Sie sagt, dass Religion seit dem Ende der 70er Jahre weltweit zunehmend an Bedeutung gewonnen habe. Besonders das Jahr 1979 sei dabei zentral gewesen. „Die Reise von Papst Johannes Paul II. nach Polen, der Einmarsch Sowjetischer Truppen in Afghanistan, die Friedensmärsche in West und Ostdeutschland, die maßgeblich von der Evangelischen Kirche mitgetragen wurden, die Befreiungstheologie in Lateinamerika, die in den 70er Jahren ihren Höhepunkt erlebte, die Geiselnahme in der großen Moschee und die Iranische Revolution – bei all diesen Ereignissen war es die Religion, die eine Schlüsselrolle spielte.

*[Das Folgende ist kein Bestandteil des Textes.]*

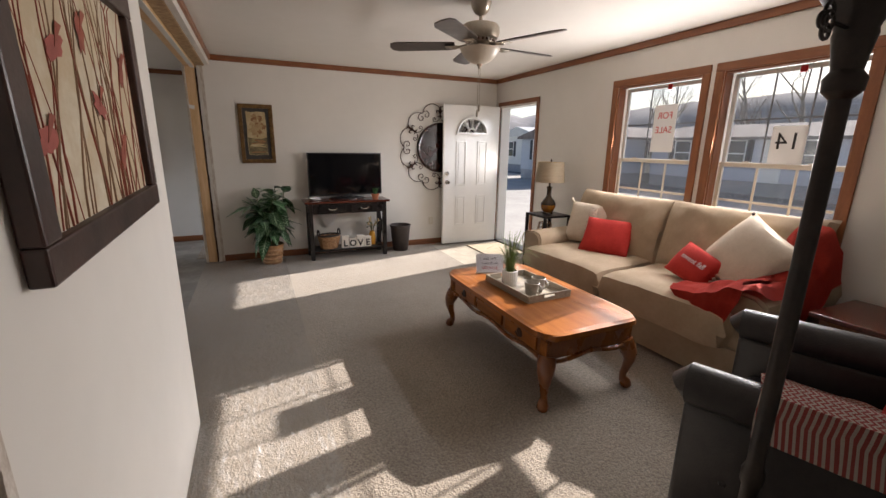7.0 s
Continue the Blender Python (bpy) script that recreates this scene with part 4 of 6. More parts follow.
def love_blocks():
    for k, ch in enumerate("LOVE"):
        x = 0.955 + k * 0.100
        h = (0.165, 0.125, 0.165, 0.140)[k]
        b = thing("letter_block", (x, 3.77 - 0.004 * k, 0.1205), f"white painted wooden block with a black letter {ch}", "letter block", "letter blocks spelling LOVE")
        part("block", box(-0.048, 0.048, -0.02, 0.02, 0, h, 0.003), WHITEPAINT, b)
        part("offset_board", box(-0.048, 0.048, -0.026, -0.0205, 0, 0.115, 0.002), WHITEPAINT, b)
        text(ch, 0.118, pose(0, -0.027, 0.058, 90), BLACKINK, b, "letter", 0.0015, 0.0035)


love_blocks()


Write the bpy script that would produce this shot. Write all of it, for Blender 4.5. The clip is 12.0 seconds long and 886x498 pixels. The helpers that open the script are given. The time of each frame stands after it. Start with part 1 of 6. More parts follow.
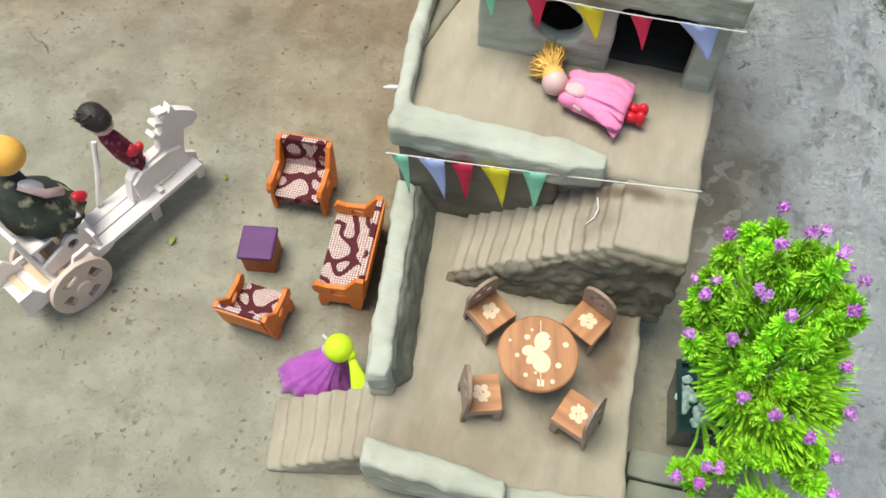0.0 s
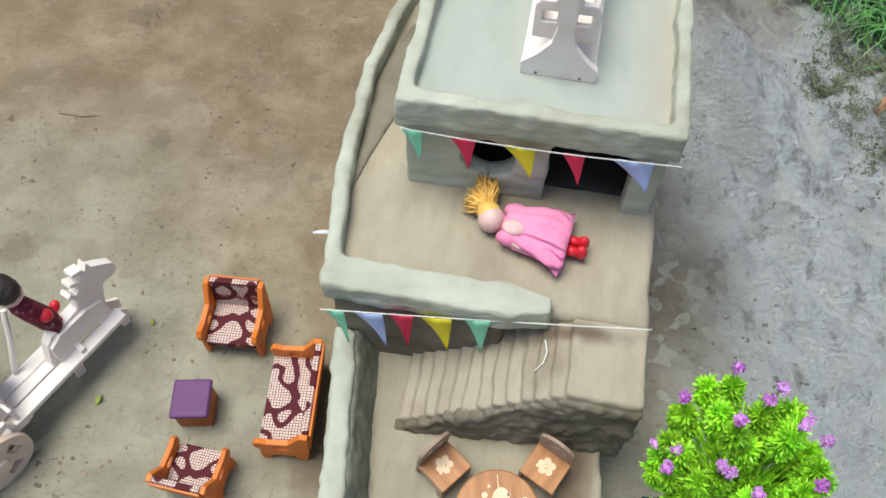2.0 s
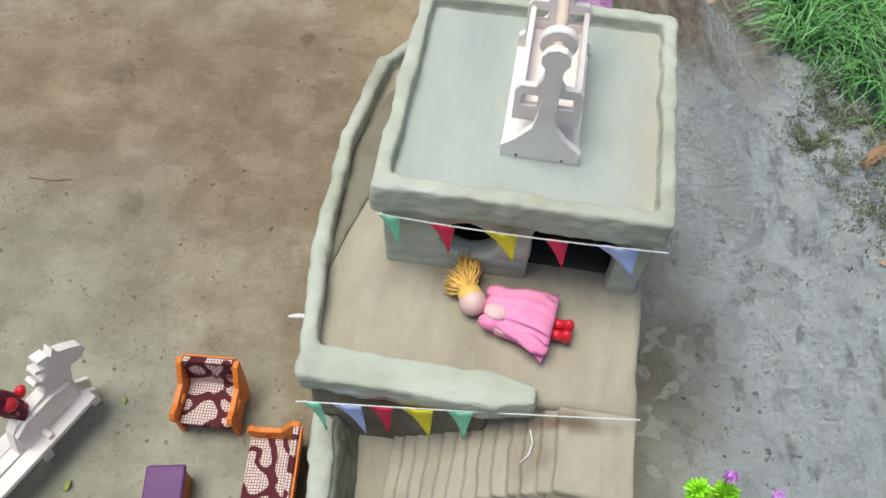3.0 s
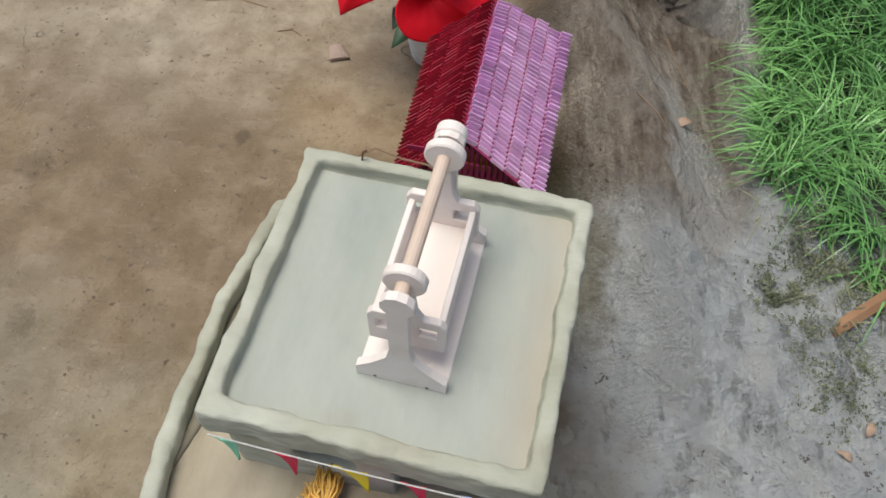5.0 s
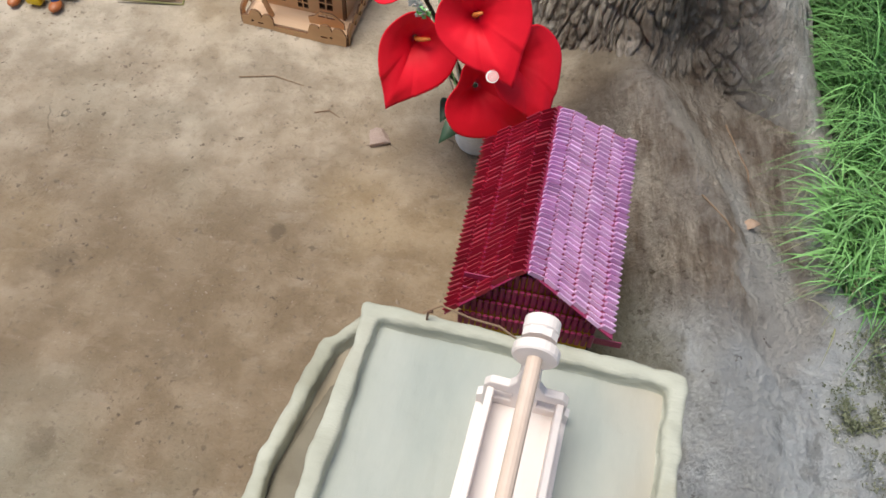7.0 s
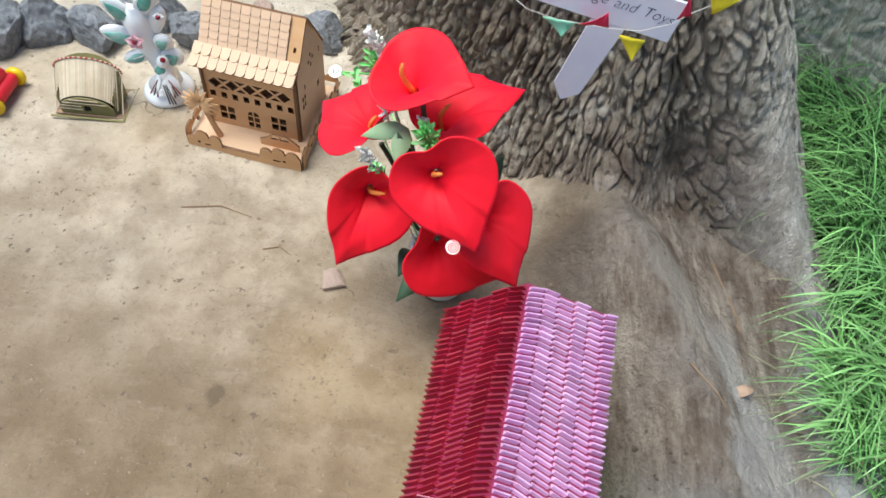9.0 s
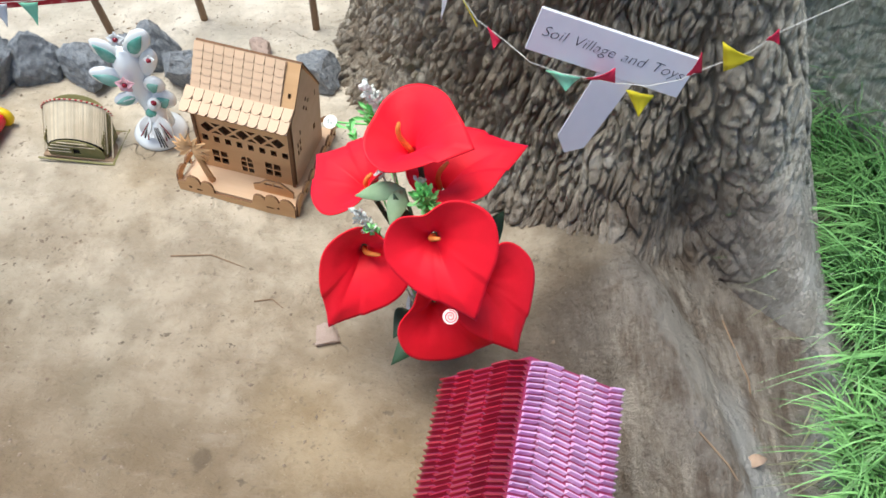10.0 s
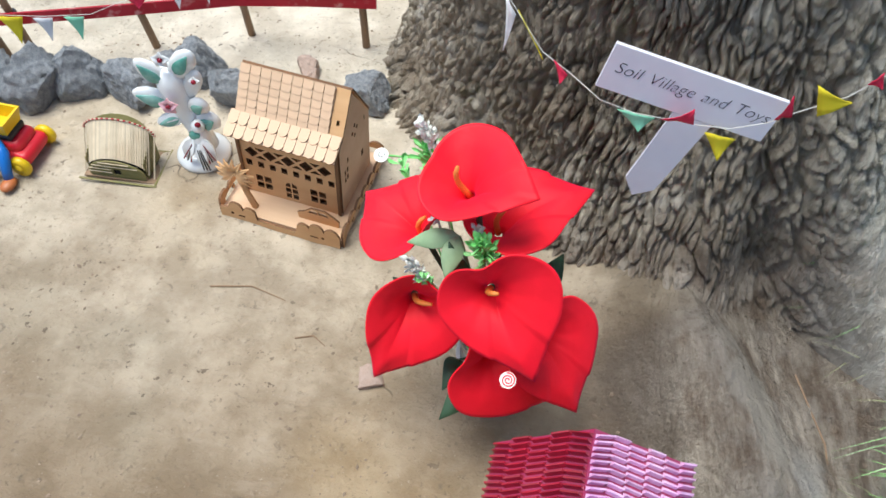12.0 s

Diese Ereignisse wirken bis heute nach und haben das Verhältnis zwischen Politik und Religion nachhaltig verändert.“ Was die Thematik Migration betrifft, stellt Kursawe einen Wandel in der jüngeren Generation fest: „In der Generation meiner Kinder stellt sich die Frage nach der Herkunft oder Religion gar nicht mehr.“

In der anschließenden Diskussion zwischen den beiden Referenten und dem Publikum ging es noch einmal um die Frage, wie sich Geflüchtete bestmöglich integrieren lassen. Hierfür sei es wichtig, da waren sich Referenten und Publikum einig, dass man sich eingesteht, dass Deutschland ein Einwanderungsland ist und dass es dementsprechend auch eine Einwanderungspolitik geben müsse.

Das Projekt NRWeltoffen

Der Vortrag wurde im Rahmen des Projektes NRWeltoffen durchgeführt. Nach Beschluss des Kreistags beteiligt sich die Kreisverwaltung Minden-Lübbecke an der Umsetzung des Landesprogramms, das im Kommunalen Integrationszentrum im Kreisschulamt angesiedelt ist. Das Projekt setzt sich für die Stärkung der Demokratie und für die präventive Arbeit gegen Rassismus und Diskriminierung ein. 2018 wurden im Rahmen des Projektes die Handlungsfelder „Erinnerungskultur“, „Diskussions- und Debattenkultur“ sowie „Grund- und Menschenrechte“ entwickelt, zu denen es in regelmäßigen Abständen Informationsveranstaltungen gibt.